Input:
- - - - -

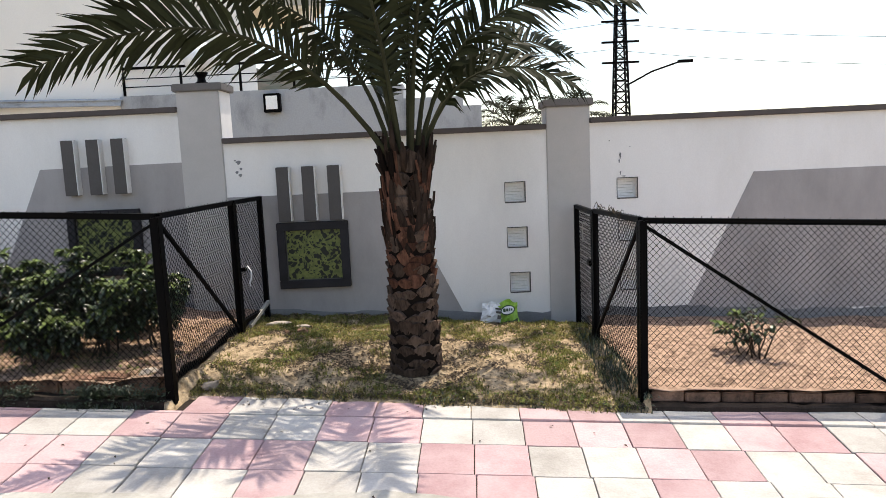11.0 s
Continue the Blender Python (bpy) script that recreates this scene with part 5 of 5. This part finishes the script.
# ---- kerb bricks and paving tiles ----
kerb = thing("brick_kerb", "low weathered brick kerb along the fence", "kerb", kind="structure")
bm = bmesh.new()
box(bm, -0.109, 0.109, -0.055, 0.055, -0.08, 0.05)
brick_mesh = mesh_of(bm, "brick", M_BRICK, 0.012)
rnd = random.Random(3)
x = -6.9
while x < 2.6:
    ob = new("brick", brick_mesh)
    ob.parent = kerb
    ob.matrix_local = pose(x + 0.11, 4.985 + rnd.uniform(-0.02, 0.02), max(gz(x, 4.9) - 0.03, pave_z(x, 4.75) - 0.02) + 0.032 + rnd.uniform(-0.018, 0.01), rnd.uniform(-5, 5), 2.7 + rnd.uniform(-2.5, 2.5), rnd.uniform(-3, 3))
    x += 0.224
for k in range(11):
    x, y = -6.98 - 1.18 * (k + 0.5) / 11, 4.95 + 2.08 * (k + 0.5) / 11
    ob = new("brick", brick_mesh)
    ob.parent = kerb
    ob.matrix_local = pose(x, y, gz(x, y) + 0.02 + rnd.uniform(-0.02, 0.01), rnd.uniform(-5, 5), rnd.uniform(-5, 5), 119.5 + rnd.uniform(-4, 4))
# earthy kerb face, its colour darkened to hold the shade on it
for a, b in ((-6.95, 2.84), (5.88, 13.5)):
    bm = bmesh.new()
    n = int((b - a) / 0.08)
    rows = []
    for k in range(n + 1):
        x = a + (b - a) * k / n
        y = 4.795 + 0.008 * noise.noise((x * 3, 0, 0)) + 0.006 * noise.noise((x * 14, 0, 0))
        top = base_z(x) - 0.045 + 0.012 * noise.noise((x * 6, 2, 0))
        rows.append([bm.verts.new(p) for p in ((x, y, top - 0.2), (x, y, top - 0.012), (x, y + 0.012, top), (x, y + 0.055, top), (x, y + 0.055, top - 0.2))])
    for r0, r1 in zip(rows, rows[1:]):
        for q in range(4):
            bm.faces.new((r0[q], r1[q], r1[q + 1], r0[q + 1]))
    part("kerb_edging", bm, M_KERB, kerb, "earthy kerb edging darkened as its shaded face")
# dark strip that paints the shade band before the bricks
bm = bmesh.new()
g = [[bm.verts.new((x, y, max(base_z(x) - 0.045, pave_z(x, 4.75) - 0.012) + 0.012 * noise.noise((x * 7, y * 7, 11)))) for x in [-6.93 + 9.75 * i / 220 for i in range(221)]] for y in (4.785, 4.84, 4.89, 4.95)]
for r0, r1 in zip(g, g[1:]):
    for i in range(220):
        bm.faces.new((r0[i], r0[i + 1], r1[i + 1], r1[i])).smooth = True
part("kerb_shade_strip", bm, M_JOINT, kerb, "dark strip of painted shade in front of the bricks")

TX, ROWY = 0.3065, [5.065, 4.737, 4.412, 4.07, 3.74, 3.41]
paving = thing("pavement", "pink and white square tiles with dark joints", "pavement", kind="structure")
bm = bmesh.new()
for x0, x1, y0, y1 in ((-17.0, 14.0, 3.05, 5.07), (-17.0, -7.0, 5.07, 7.06)):
    g = [[bm.verts.new((x0 + (x1 - x0) * i / 60, y, pave_z(x0 + (x1 - x0) * i / 60, y) - 0.024)) for i in range(61)] for y in (y0, 3.4, 4.75, y1) if y0 <= y <= y1]
    for r0, r1 in zip(g, g[1:]):
        for i in range(60):
            bm.faces.new((r0[i], r0[i + 1], r1[i + 1], r1[i]))
part("joint_bed", bm, M_JOINT, paving, "dark joints")
tiles = {}
for row, (y1, y0) in enumerate(zip(ROWY, ROWY[1:])):
    for key, m in ((0, M_TILE_P), (1, M_TILE_W)):
        bm = bmesh.new()
        h = (y1 - y0) / 2 - 0.0028
        box(bm, -TX / 2 + 0.0028, TX / 2 - 0.0028, -h, h, -0.03, 0.0)
        tiles[row, key] = mesh_of(bm, "tile", m, 0.0025)
rnd = random.Random(17)
rest = {0: bmesh.new(), 1: bmesh.new()}
cut = {}
for key, m in ((0, M_TILE_P), (1, M_TILE_W)):
    bm = bmesh.new()
    box(bm, -TX / 2 + 0.0028, TX / 2 - 0.0028, -0.02, 0.02, -0.03, 0.0)
    cut[key] = mesh_of(bm, "tile", m, 0.0025)


def lay(row, i, key):
    y1, y0 = ROWY[row], ROWY[row + 1]
    x = 2.634 + (i + 0.5) * TX
    drift = -0.03 * max(0.0, min(9.0, x) - 1.6)
    y, y0, y1 = (y0 + y1) / 2 + drift, y0 + drift, y1 + drift
    if row == 0 and -6.95 < x < 2.82:
        y, y0, y1 = y0 + 0.0235, y0, y0 + 0.045
    if -28 <= i <= 17:
        ob = new("tile", cut[key] if row == 0 and -6.95 < x < 2.82 else tiles[row, key])
        ob.parent = paving
        fall = math.degrees(math.atan(pave_z(x - 0.5, y) - pave_z(x + 0.5, y)))
        ob.matrix_local = pose(x, y, pave_z(x, y) + rnd.uniform(-0.003, 0.003), math.degrees(math.atan(0.08)) * (row > 0) + rnd.uniform(-0.4, 0.4), fall + rnd.uniform(-0.4, 0.4), (-1.7 if x > 1.6 else 0.0) + rnd.uniform(-0.4, 0.4))
    else:
        vs = box(rest[key], x - TX / 2 + 0.004, x + TX / 2 - 0.004, y0 + 0.004, y1 - 0.004, -0.03, 0)
        for v in vs:
            v.co.z += pave_z(v.co.x, v.co.y)


for row in range(5):
    for i in range(-62, 36):
        key = (i // 2 + (1 if row in (2, 3) else 0)) % 2
        if rnd.random() < 0.02:
            key = 1 - key
        lay(row, i, key)
def x_right(i):
    return 2.634 + (i + 1) * TX


# tiles of the drive beyond the fence
for j in range(7):
    for i in range(-62, -30):
        y0 = 5.067 + j * 0.32
        if x_right(i) > -6.98 - 1.22 * (y0 - 4.9) / 2.16:
            continue
        key = (i // 2 + (j + 1) // 2 + 1) % 2 if rnd.random() > 0.2 else 1
        x = 2.634 + i * TX
        vs = box(rest[key], x + 0.004, x + TX - 0.004, y0 + 0.004, y0 + 0.316, -0.03, 0)
        for v in vs:
            v.co.z += pave_z(v.co.x, v.co.y)
for key, m in ((0, M_TILE_P), (1, M_TILE_W)):
    tagged(part("far_tiles", rest[key], m, paving), kind="stuff")
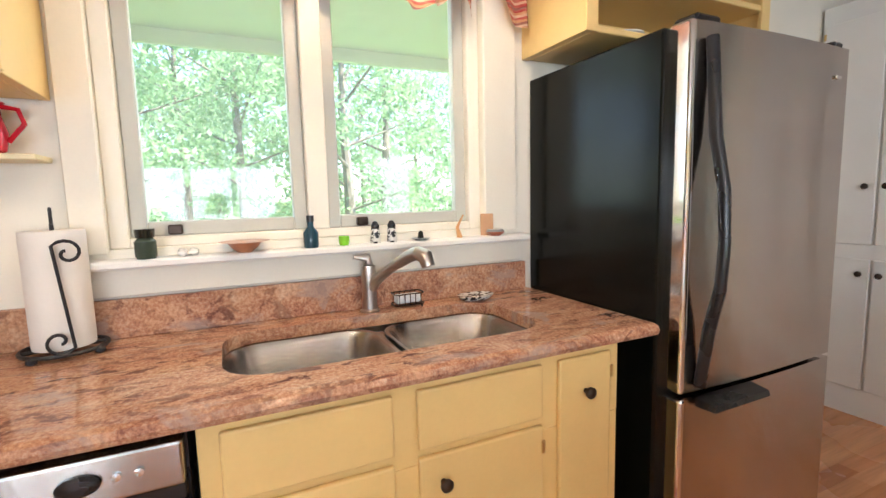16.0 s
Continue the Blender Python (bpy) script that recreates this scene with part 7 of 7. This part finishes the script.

- - - - -

Requirements:
Without the pictures, output the full listing exactly as it stands.

Solution to this exercise:
11.0 s
Continue the Blender Python (bpy) script that recreates this scene with part 5 of 5. This part finishes the script.
# ---- kerb bricks and paving tiles ----
kerb = thing("brick_kerb", "low weathered brick kerb along the fence", "kerb", kind="structure")
bm = bmesh.new()
box(bm, -0.109, 0.109, -0.055, 0.055, -0.08, 0.05)
brick_mesh = mesh_of(bm, "brick", M_BRICK, 0.012)
rnd = random.Random(3)
x = -6.9
while x < 2.6:
    ob = new("brick", brick_mesh)
    ob.parent = kerb
    ob.matrix_local = pose(x + 0.11, 4.985 + rnd.uniform(-0.02, 0.02), max(gz(x, 4.9) - 0.03, pave_z(x, 4.75) - 0.02) + 0.032 + rnd.uniform(-0.018, 0.01), rnd.uniform(-5, 5), 2.7 + rnd.uniform(-2.5, 2.5), rnd.uniform(-3, 3))
    x += 0.224
for k in range(11):
    x, y = -6.98 - 1.18 * (k + 0.5) / 11, 4.95 + 2.08 * (k + 0.5) / 11
    ob = new("brick", brick_mesh)
    ob.parent = kerb
    ob.matrix_local = pose(x, y, gz(x, y) + 0.02 + rnd.uniform(-0.02, 0.01), rnd.uniform(-5, 5), rnd.uniform(-5, 5), 119.5 + rnd.uniform(-4, 4))
# earthy kerb face, its colour darkened to hold the shade on it
for a, b in ((-6.95, 2.84), (5.88, 13.5)):
    bm = bmesh.new()
    n = int((b - a) / 0.08)
    rows = []
    for k in range(n + 1):
        x = a + (b - a) * k / n
        y = 4.795 + 0.008 * noise.noise((x * 3, 0, 0)) + 0.006 * noise.noise((x * 14, 0, 0))
        top = base_z(x) - 0.045 + 0.012 * noise.noise((x * 6, 2, 0))
        rows.append([bm.verts.new(p) for p in ((x, y, top - 0.2), (x, y, top - 0.012), (x, y + 0.012, top), (x, y + 0.055, top), (x, y + 0.055, top - 0.2))])
    for r0, r1 in zip(rows, rows[1:]):
        for q in range(4):
            bm.faces.new((r0[q], r1[q], r1[q + 1], r0[q + 1]))
    part("kerb_edging", bm, M_KERB, kerb, "earthy kerb edging darkened as its shaded face")
# dark strip that paints the shade band before the bricks
bm = bmesh.new()
g = [[bm.verts.new((x, y, max(base_z(x) - 0.045, pave_z(x, 4.75) - 0.012) + 0.012 * noise.noise((x * 7, y * 7, 11)))) for x in [-6.93 + 9.75 * i / 220 for i in range(221)]] for y in (4.785, 4.84, 4.89, 4.95)]
for r0, r1 in zip(g, g[1:]):
    for i in range(220):
        bm.faces.new((r0[i], r0[i + 1], r1[i + 1], r1[i])).smooth = True
part("kerb_shade_strip", bm, M_JOINT, kerb, "dark strip of painted shade in front of the bricks")

TX, ROWY = 0.3065, [5.065, 4.737, 4.412, 4.07, 3.74, 3.41]
paving = thing("pavement", "pink and white square tiles with dark joints", "pavement", kind="structure")
bm = bmesh.new()
for x0, x1, y0, y1 in ((-17.0, 14.0, 3.05, 5.07), (-17.0, -7.0, 5.07, 7.06)):
    g = [[bm.verts.new((x0 + (x1 - x0) * i / 60, y, pave_z(x0 + (x1 - x0) * i / 60, y) - 0.024)) for i in range(61)] for y in (y0, 3.4, 4.75, y1) if y0 <= y <= y1]
    for r0, r1 in zip(g, g[1:]):
        for i in range(60):
            bm.faces.new((r0[i], r0[i + 1], r1[i + 1], r1[i]))
part("joint_bed", bm, M_JOINT, paving, "dark joints")
tiles = {}
for row, (y1, y0) in enumerate(zip(ROWY, ROWY[1:])):
    for key, m in ((0, M_TILE_P), (1, M_TILE_W)):
        bm = bmesh.new()
        h = (y1 - y0) / 2 - 0.0028
        box(bm, -TX / 2 + 0.0028, TX / 2 - 0.0028, -h, h, -0.03, 0.0)
        tiles[row, key] = mesh_of(bm, "tile", m, 0.0025)
rnd = random.Random(17)
rest = {0: bmesh.new(), 1: bmesh.new()}
cut = {}
for key, m in ((0, M_TILE_P), (1, M_TILE_W)):
    bm = bmesh.new()
    box(bm, -TX / 2 + 0.0028, TX / 2 - 0.0028, -0.02, 0.02, -0.03, 0.0)
    cut[key] = mesh_of(bm, "tile", m, 0.0025)


def lay(row, i, key):
    y1, y0 = ROWY[row], ROWY[row + 1]
    x = 2.634 + (i + 0.5) * TX
    drift = -0.03 * max(0.0, min(9.0, x) - 1.6)
    y, y0, y1 = (y0 + y1) / 2 + drift, y0 + drift, y1 + drift
    if row == 0 and -6.95 < x < 2.82:
        y, y0, y1 = y0 + 0.0235, y0, y0 + 0.045
    if -28 <= i <= 17:
        ob = new("tile", cut[key] if row == 0 and -6.95 < x < 2.82 else tiles[row, key])
        ob.parent = paving
        fall = math.degrees(math.atan(pave_z(x - 0.5, y) - pave_z(x + 0.5, y)))
        ob.matrix_local = pose(x, y, pave_z(x, y) + rnd.uniform(-0.003, 0.003), math.degrees(math.atan(0.08)) * (row > 0) + rnd.uniform(-0.4, 0.4), fall + rnd.uniform(-0.4, 0.4), (-1.7 if x > 1.6 else 0.0) + rnd.uniform(-0.4, 0.4))
    else:
        vs = box(rest[key], x - TX / 2 + 0.004, x + TX / 2 - 0.004, y0 + 0.004, y1 - 0.004, -0.03, 0)
        for v in vs:
            v.co.z += pave_z(v.co.x, v.co.y)


for row in range(5):
    for i in range(-62, 36):
        key = (i // 2 + (1 if row in (2, 3) else 0)) % 2
        if rnd.random() < 0.02:
            key = 1 - key
        lay(row, i, key)
def x_right(i):
    return 2.634 + (i + 1) * TX


# tiles of the drive beyond the fence
for j in range(7):
    for i in range(-62, -30):
        y0 = 5.067 + j * 0.32
        if x_right(i) > -6.98 - 1.22 * (y0 - 4.9) / 2.16:
            continue
        key = (i // 2 + (j + 1) // 2 + 1) % 2 if rnd.random() > 0.2 else 1
        x = 2.634 + i * TX
        vs = box(rest[key], x + 0.004, x + TX - 0.004, y0 + 0.004, y0 + 0.316, -0.03, 0)
        for v in vs:
            v.co.z += pave_z(v.co.x, v.co.y)
for key, m in ((0, M_TILE_P), (1, M_TILE_W)):
    tagged(part("far_tiles", rest[key], m, paving), kind="stuff")
16.0 s
Continue the Blender Python (bpy) script that recreates this scene with part 7 of 7. This part finishes the script.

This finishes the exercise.